DIRECTIVE >> Leave out any pictures and transcribe all other data below exactly.

DATA SEGMENT >>

^^^^^^^^^^^^^^^^

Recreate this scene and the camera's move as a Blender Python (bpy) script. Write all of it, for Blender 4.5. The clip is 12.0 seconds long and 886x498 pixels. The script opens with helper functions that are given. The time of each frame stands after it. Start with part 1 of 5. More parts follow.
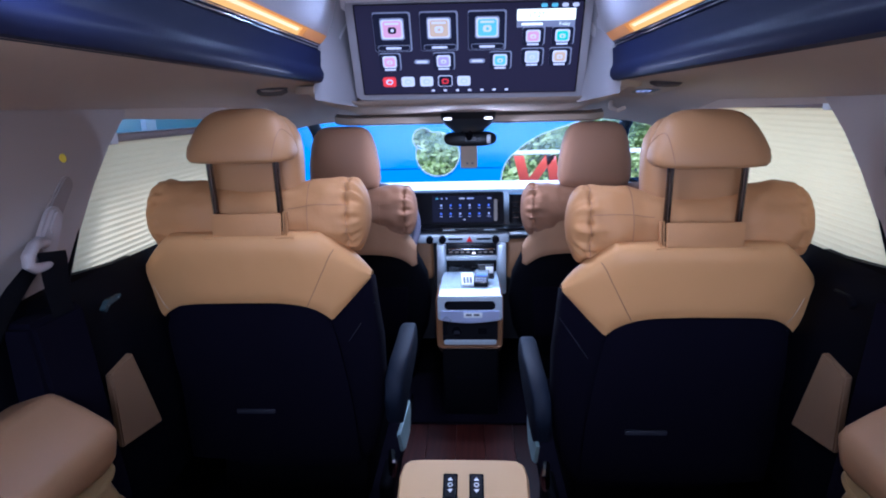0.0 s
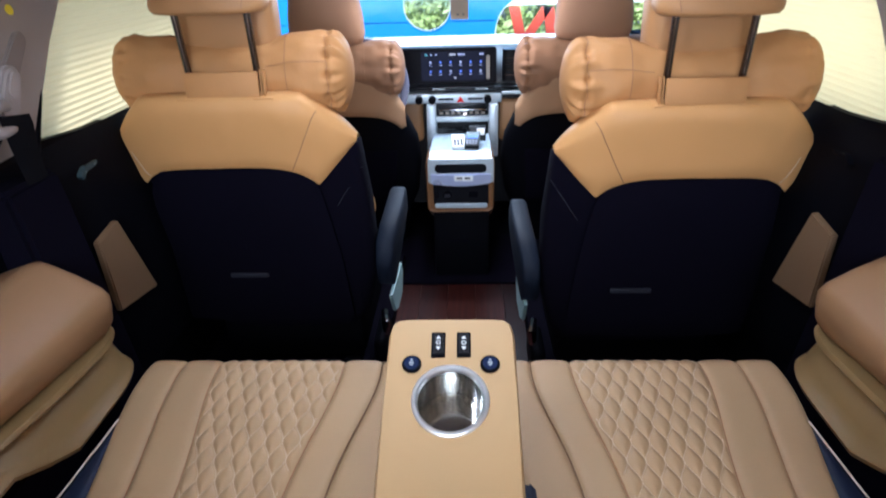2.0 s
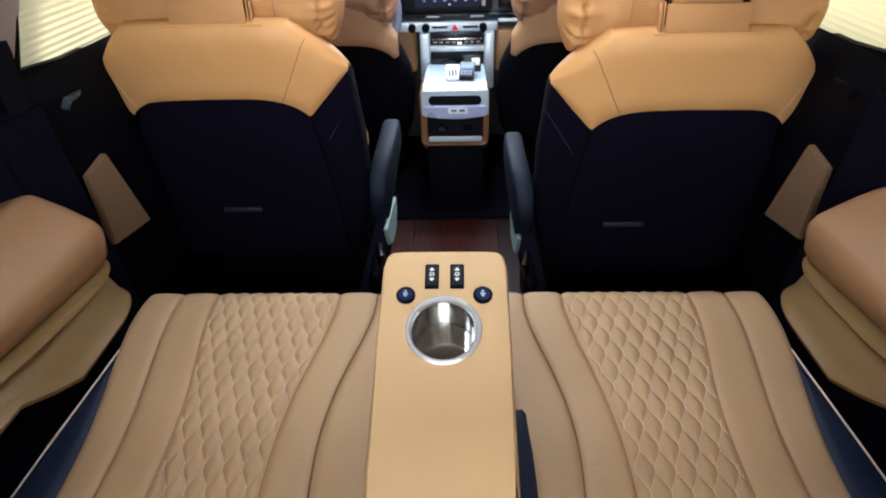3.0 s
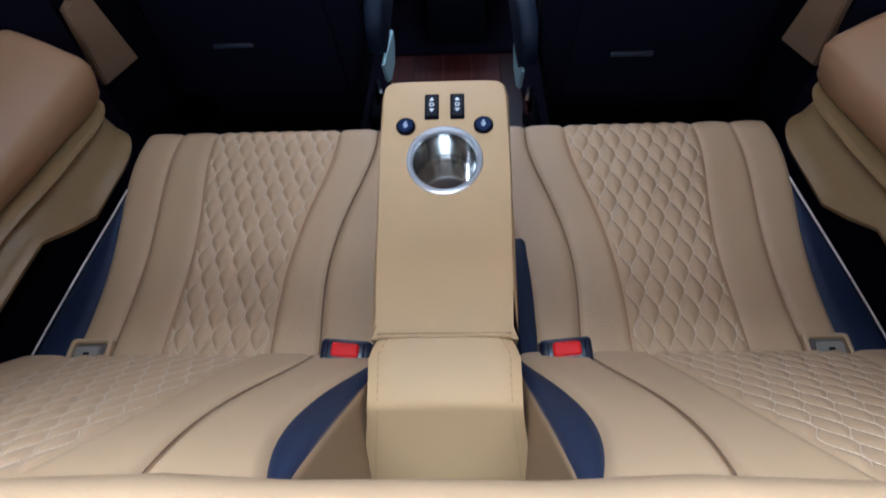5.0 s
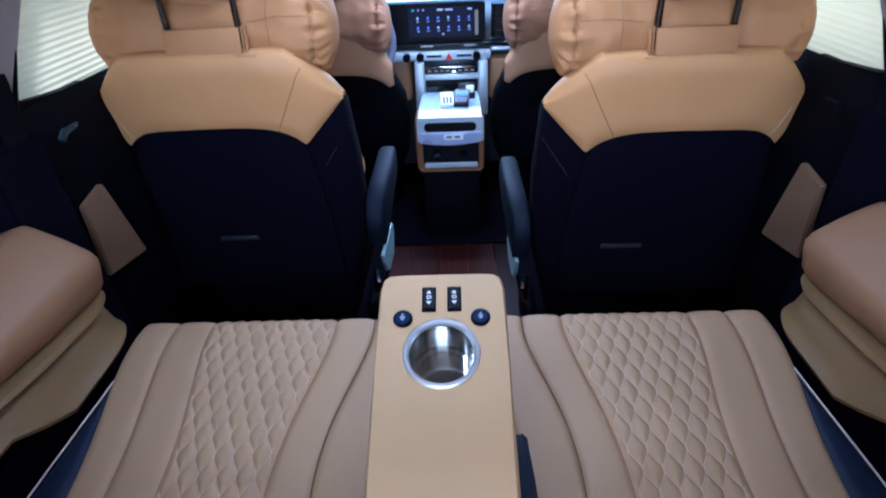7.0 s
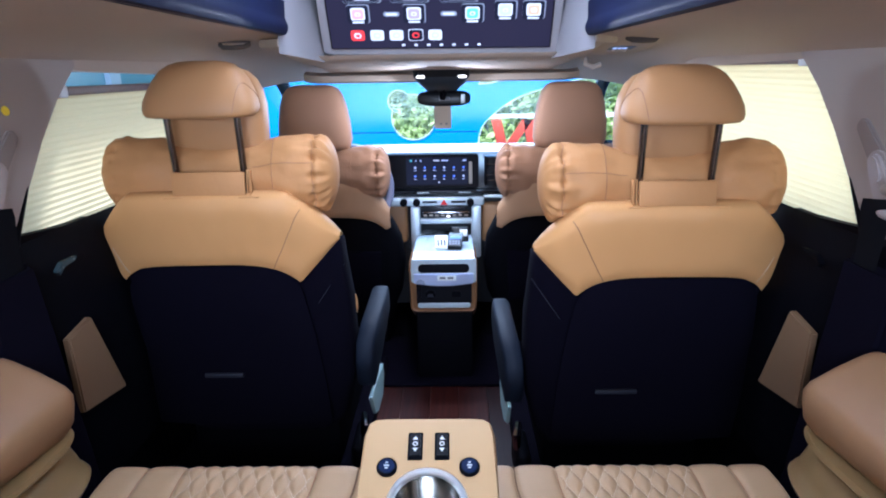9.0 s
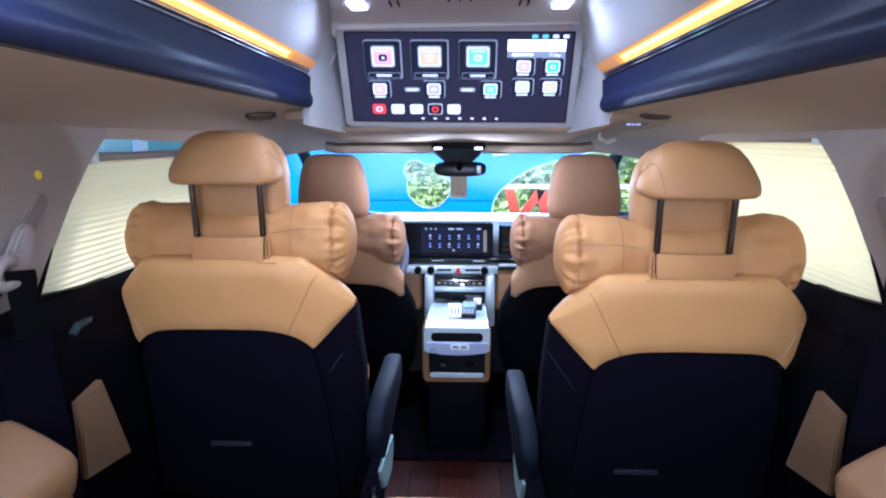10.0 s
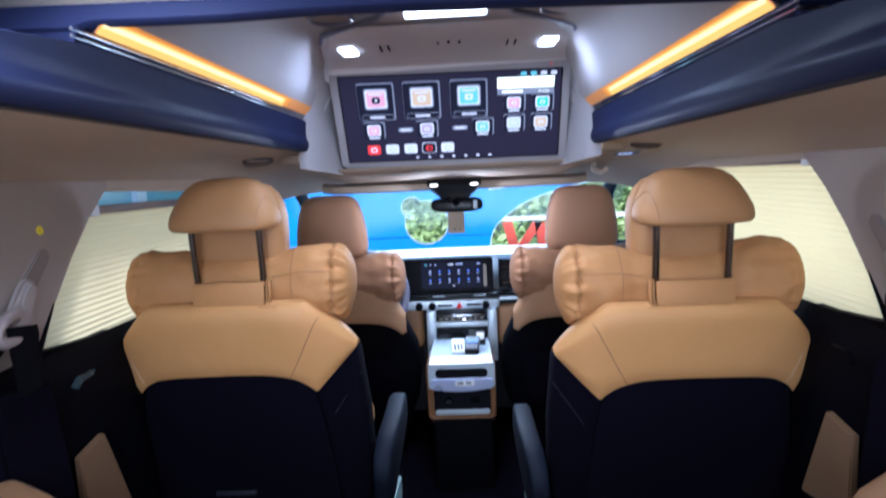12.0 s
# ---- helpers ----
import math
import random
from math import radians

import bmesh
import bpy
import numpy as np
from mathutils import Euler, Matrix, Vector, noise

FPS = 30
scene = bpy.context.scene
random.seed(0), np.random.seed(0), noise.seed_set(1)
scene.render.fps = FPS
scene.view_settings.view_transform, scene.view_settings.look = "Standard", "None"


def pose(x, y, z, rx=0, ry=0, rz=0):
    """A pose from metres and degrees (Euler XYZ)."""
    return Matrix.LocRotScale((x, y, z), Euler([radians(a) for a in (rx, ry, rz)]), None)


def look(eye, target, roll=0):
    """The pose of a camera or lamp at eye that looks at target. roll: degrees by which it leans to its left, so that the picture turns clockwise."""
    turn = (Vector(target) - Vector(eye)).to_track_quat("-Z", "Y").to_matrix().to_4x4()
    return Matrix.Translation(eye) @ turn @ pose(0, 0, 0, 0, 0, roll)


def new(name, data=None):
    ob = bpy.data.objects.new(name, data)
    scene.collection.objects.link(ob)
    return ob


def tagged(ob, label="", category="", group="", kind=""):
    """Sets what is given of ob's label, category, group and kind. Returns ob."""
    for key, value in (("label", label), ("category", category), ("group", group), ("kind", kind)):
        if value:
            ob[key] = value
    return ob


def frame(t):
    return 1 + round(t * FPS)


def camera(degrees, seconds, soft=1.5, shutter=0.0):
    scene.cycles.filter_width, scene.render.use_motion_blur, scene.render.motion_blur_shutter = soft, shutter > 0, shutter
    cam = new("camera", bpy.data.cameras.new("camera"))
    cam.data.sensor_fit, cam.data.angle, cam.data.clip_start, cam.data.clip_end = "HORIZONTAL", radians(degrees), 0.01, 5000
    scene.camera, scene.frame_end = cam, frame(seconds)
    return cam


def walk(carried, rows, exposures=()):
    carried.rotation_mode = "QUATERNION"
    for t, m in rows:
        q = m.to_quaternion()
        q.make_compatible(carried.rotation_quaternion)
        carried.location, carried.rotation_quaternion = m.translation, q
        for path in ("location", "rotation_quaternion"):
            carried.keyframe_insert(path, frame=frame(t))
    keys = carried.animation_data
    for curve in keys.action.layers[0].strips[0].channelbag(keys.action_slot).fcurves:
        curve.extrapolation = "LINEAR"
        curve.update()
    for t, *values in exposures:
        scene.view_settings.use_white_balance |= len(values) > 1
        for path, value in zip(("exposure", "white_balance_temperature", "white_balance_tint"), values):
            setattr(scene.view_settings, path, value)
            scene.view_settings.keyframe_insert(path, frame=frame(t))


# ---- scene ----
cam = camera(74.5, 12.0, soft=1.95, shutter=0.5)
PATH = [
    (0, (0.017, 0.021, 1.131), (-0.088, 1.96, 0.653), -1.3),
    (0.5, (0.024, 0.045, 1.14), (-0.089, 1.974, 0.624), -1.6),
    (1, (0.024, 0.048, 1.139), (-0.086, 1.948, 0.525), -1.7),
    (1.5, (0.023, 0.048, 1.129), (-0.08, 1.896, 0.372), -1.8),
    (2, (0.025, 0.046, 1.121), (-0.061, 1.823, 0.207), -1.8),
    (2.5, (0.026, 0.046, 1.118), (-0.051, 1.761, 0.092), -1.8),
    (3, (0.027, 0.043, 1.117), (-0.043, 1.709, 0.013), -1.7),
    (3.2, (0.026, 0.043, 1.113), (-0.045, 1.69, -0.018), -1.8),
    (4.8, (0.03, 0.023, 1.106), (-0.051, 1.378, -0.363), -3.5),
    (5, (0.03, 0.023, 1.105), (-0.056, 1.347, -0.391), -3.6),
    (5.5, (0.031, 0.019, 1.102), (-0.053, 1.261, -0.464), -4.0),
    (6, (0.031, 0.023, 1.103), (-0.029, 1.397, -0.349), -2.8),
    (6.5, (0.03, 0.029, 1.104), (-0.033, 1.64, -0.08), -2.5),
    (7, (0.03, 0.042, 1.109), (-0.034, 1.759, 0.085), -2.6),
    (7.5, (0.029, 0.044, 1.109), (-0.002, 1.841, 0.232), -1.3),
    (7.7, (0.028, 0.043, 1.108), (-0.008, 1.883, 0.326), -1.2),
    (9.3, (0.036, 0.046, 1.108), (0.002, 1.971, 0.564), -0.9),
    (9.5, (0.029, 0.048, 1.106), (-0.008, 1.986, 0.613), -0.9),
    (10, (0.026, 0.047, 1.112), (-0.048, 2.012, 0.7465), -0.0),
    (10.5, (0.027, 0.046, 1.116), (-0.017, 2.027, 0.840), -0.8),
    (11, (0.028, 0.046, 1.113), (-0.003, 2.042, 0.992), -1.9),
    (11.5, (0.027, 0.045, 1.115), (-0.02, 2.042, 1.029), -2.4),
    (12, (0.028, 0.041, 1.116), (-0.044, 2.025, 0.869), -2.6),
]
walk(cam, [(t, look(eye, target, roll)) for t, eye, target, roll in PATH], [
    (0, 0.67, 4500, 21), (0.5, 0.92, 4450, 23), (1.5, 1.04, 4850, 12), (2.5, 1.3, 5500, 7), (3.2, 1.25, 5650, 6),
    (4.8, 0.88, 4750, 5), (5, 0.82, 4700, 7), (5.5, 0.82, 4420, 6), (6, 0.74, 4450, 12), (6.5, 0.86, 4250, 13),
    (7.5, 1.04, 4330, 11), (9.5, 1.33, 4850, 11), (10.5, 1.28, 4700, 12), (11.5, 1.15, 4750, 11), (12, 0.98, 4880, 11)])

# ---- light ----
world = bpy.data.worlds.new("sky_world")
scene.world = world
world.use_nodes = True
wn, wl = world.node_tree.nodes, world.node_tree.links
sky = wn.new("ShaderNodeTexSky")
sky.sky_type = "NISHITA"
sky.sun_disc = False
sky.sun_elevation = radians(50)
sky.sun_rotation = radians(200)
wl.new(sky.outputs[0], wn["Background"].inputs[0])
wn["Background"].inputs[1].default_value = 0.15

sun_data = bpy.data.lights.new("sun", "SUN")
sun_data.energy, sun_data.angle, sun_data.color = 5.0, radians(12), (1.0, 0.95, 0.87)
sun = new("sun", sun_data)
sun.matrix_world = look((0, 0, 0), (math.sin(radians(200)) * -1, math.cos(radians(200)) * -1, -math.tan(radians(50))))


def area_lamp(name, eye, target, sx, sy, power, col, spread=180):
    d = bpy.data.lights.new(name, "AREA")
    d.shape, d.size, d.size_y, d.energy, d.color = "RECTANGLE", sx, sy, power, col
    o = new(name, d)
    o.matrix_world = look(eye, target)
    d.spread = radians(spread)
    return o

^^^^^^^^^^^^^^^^

TASK RESPONSE >>
Recreate this scene and the camera's move as a Blender Python (bpy) script. Write all of it, for Blender 4.5. The clip is 12.0 seconds long and 886x498 pixels. The script opens with helper functions that are given. The time of each frame stands after it. Start with part 1 of 5. More parts follow.
0.0 s
2.0 s
3.0 s
5.0 s
7.0 s
9.0 s
10.0 s
12.0 s
# ---- helpers ----
import math
import random
from math import radians

import bmesh
import bpy
import numpy as np
from mathutils import Euler, Matrix, Vector, noise

FPS = 30
scene = bpy.context.scene
random.seed(0), np.random.seed(0), noise.seed_set(1)
scene.render.fps = FPS
scene.view_settings.view_transform, scene.view_settings.look = "Standard", "None"


def pose(x, y, z, rx=0, ry=0, rz=0):
    """A pose from metres and degrees (Euler XYZ)."""
    return Matrix.LocRotScale((x, y, z), Euler([radians(a) for a in (rx, ry, rz)]), None)


def look(eye, target, roll=0):
    """The pose of a camera or lamp at eye that looks at target. roll: degrees by which it leans to its left, so that the picture turns clockwise."""
    turn = (Vector(target) - Vector(eye)).to_track_quat("-Z", "Y").to_matrix().to_4x4()
    return Matrix.Translation(eye) @ turn @ pose(0, 0, 0, 0, 0, roll)


def new(name, data=None):
    ob = bpy.data.objects.new(name, data)
    scene.collection.objects.link(ob)
    return ob


def tagged(ob, label="", category="", group="", kind=""):
    """Sets what is given of ob's label, category, group and kind. Returns ob."""
    for key, value in (("label", label), ("category", category), ("group", group), ("kind", kind)):
        if value:
            ob[key] = value
    return ob


def frame(t):
    return 1 + round(t * FPS)


def camera(degrees, seconds, soft=1.5, shutter=0.0):
    scene.cycles.filter_width, scene.render.use_motion_blur, scene.render.motion_blur_shutter = soft, shutter > 0, shutter
    cam = new("camera", bpy.data.cameras.new("camera"))
    cam.data.sensor_fit, cam.data.angle, cam.data.clip_start, cam.data.clip_end = "HORIZONTAL", radians(degrees), 0.01, 5000
    scene.camera, scene.frame_end = cam, frame(seconds)
    return cam


def walk(carried, rows, exposures=()):
    carried.rotation_mode = "QUATERNION"
    for t, m in rows:
        q = m.to_quaternion()
        q.make_compatible(carried.rotation_quaternion)
        carried.location, carried.rotation_quaternion = m.translation, q
        for path in ("location", "rotation_quaternion"):
            carried.keyframe_insert(path, frame=frame(t))
    keys = carried.animation_data
    for curve in keys.action.layers[0].strips[0].channelbag(keys.action_slot).fcurves:
        curve.extrapolation = "LINEAR"
        curve.update()
    for t, *values in exposures:
        scene.view_settings.use_white_balance |= len(values) > 1
        for path, value in zip(("exposure", "white_balance_temperature", "white_balance_tint"), values):
            setattr(scene.view_settings, path, value)
            scene.view_settings.keyframe_insert(path, frame=frame(t))


# ---- scene ----
cam = camera(74.5, 12.0, soft=1.95, shutter=0.5)
PATH = [
    (0, (0.017, 0.021, 1.131), (-0.088, 1.96, 0.653), -1.3),
    (0.5, (0.024, 0.045, 1.14), (-0.089, 1.974, 0.624), -1.6),
    (1, (0.024, 0.048, 1.139), (-0.086, 1.948, 0.525), -1.7),
    (1.5, (0.023, 0.048, 1.129), (-0.08, 1.896, 0.372), -1.8),
    (2, (0.025, 0.046, 1.121), (-0.061, 1.823, 0.207), -1.8),
    (2.5, (0.026, 0.046, 1.118), (-0.051, 1.761, 0.092), -1.8),
    (3, (0.027, 0.043, 1.117), (-0.043, 1.709, 0.013), -1.7),
    (3.2, (0.026, 0.043, 1.113), (-0.045, 1.69, -0.018), -1.8),
    (4.8, (0.03, 0.023, 1.106), (-0.051, 1.378, -0.363), -3.5),
    (5, (0.03, 0.023, 1.105), (-0.056, 1.347, -0.391), -3.6),
    (5.5, (0.031, 0.019, 1.102), (-0.053, 1.261, -0.464), -4.0),
    (6, (0.031, 0.023, 1.103), (-0.029, 1.397, -0.349), -2.8),
    (6.5, (0.03, 0.029, 1.104), (-0.033, 1.64, -0.08), -2.5),
    (7, (0.03, 0.042, 1.109), (-0.034, 1.759, 0.085), -2.6),
    (7.5, (0.029, 0.044, 1.109), (-0.002, 1.841, 0.232), -1.3),
    (7.7, (0.028, 0.043, 1.108), (-0.008, 1.883, 0.326), -1.2),
    (9.3, (0.036, 0.046, 1.108), (0.002, 1.971, 0.564), -0.9),
    (9.5, (0.029, 0.048, 1.106), (-0.008, 1.986, 0.613), -0.9),
    (10, (0.026, 0.047, 1.112), (-0.048, 2.012, 0.7465), -0.0),
    (10.5, (0.027, 0.046, 1.116), (-0.017, 2.027, 0.840), -0.8),
    (11, (0.028, 0.046, 1.113), (-0.003, 2.042, 0.992), -1.9),
    (11.5, (0.027, 0.045, 1.115), (-0.02, 2.042, 1.029), -2.4),
    (12, (0.028, 0.041, 1.116), (-0.044, 2.025, 0.869), -2.6),
]
walk(cam, [(t, look(eye, target, roll)) for t, eye, target, roll in PATH], [
    (0, 0.67, 4500, 21), (0.5, 0.92, 4450, 23), (1.5, 1.04, 4850, 12), (2.5, 1.3, 5500, 7), (3.2, 1.25, 5650, 6),
    (4.8, 0.88, 4750, 5), (5, 0.82, 4700, 7), (5.5, 0.82, 4420, 6), (6, 0.74, 4450, 12), (6.5, 0.86, 4250, 13),
    (7.5, 1.04, 4330, 11), (9.5, 1.33, 4850, 11), (10.5, 1.28, 4700, 12), (11.5, 1.15, 4750, 11), (12, 0.98, 4880, 11)])

# ---- light ----
world = bpy.data.worlds.new("sky_world")
scene.world = world
world.use_nodes = True
wn, wl = world.node_tree.nodes, world.node_tree.links
sky = wn.new("ShaderNodeTexSky")
sky.sky_type = "NISHITA"
sky.sun_disc = False
sky.sun_elevation = radians(50)
sky.sun_rotation = radians(200)
wl.new(sky.outputs[0], wn["Background"].inputs[0])
wn["Background"].inputs[1].default_value = 0.15

sun_data = bpy.data.lights.new("sun", "SUN")
sun_data.energy, sun_data.angle, sun_data.color = 5.0, radians(12), (1.0, 0.95, 0.87)
sun = new("sun", sun_data)
sun.matrix_world = look((0, 0, 0), (math.sin(radians(200)) * -1, math.cos(radians(200)) * -1, -math.tan(radians(50))))


def area_lamp(name, eye, target, sx, sy, power, col, spread=180):
    d = bpy.data.lights.new(name, "AREA")
    d.shape, d.size, d.size_y, d.energy, d.color = "RECTANGLE", sx, sy, power, col
    o = new(name, d)
    o.matrix_world = look(eye, target)
    d.spread = radians(spread)
    return o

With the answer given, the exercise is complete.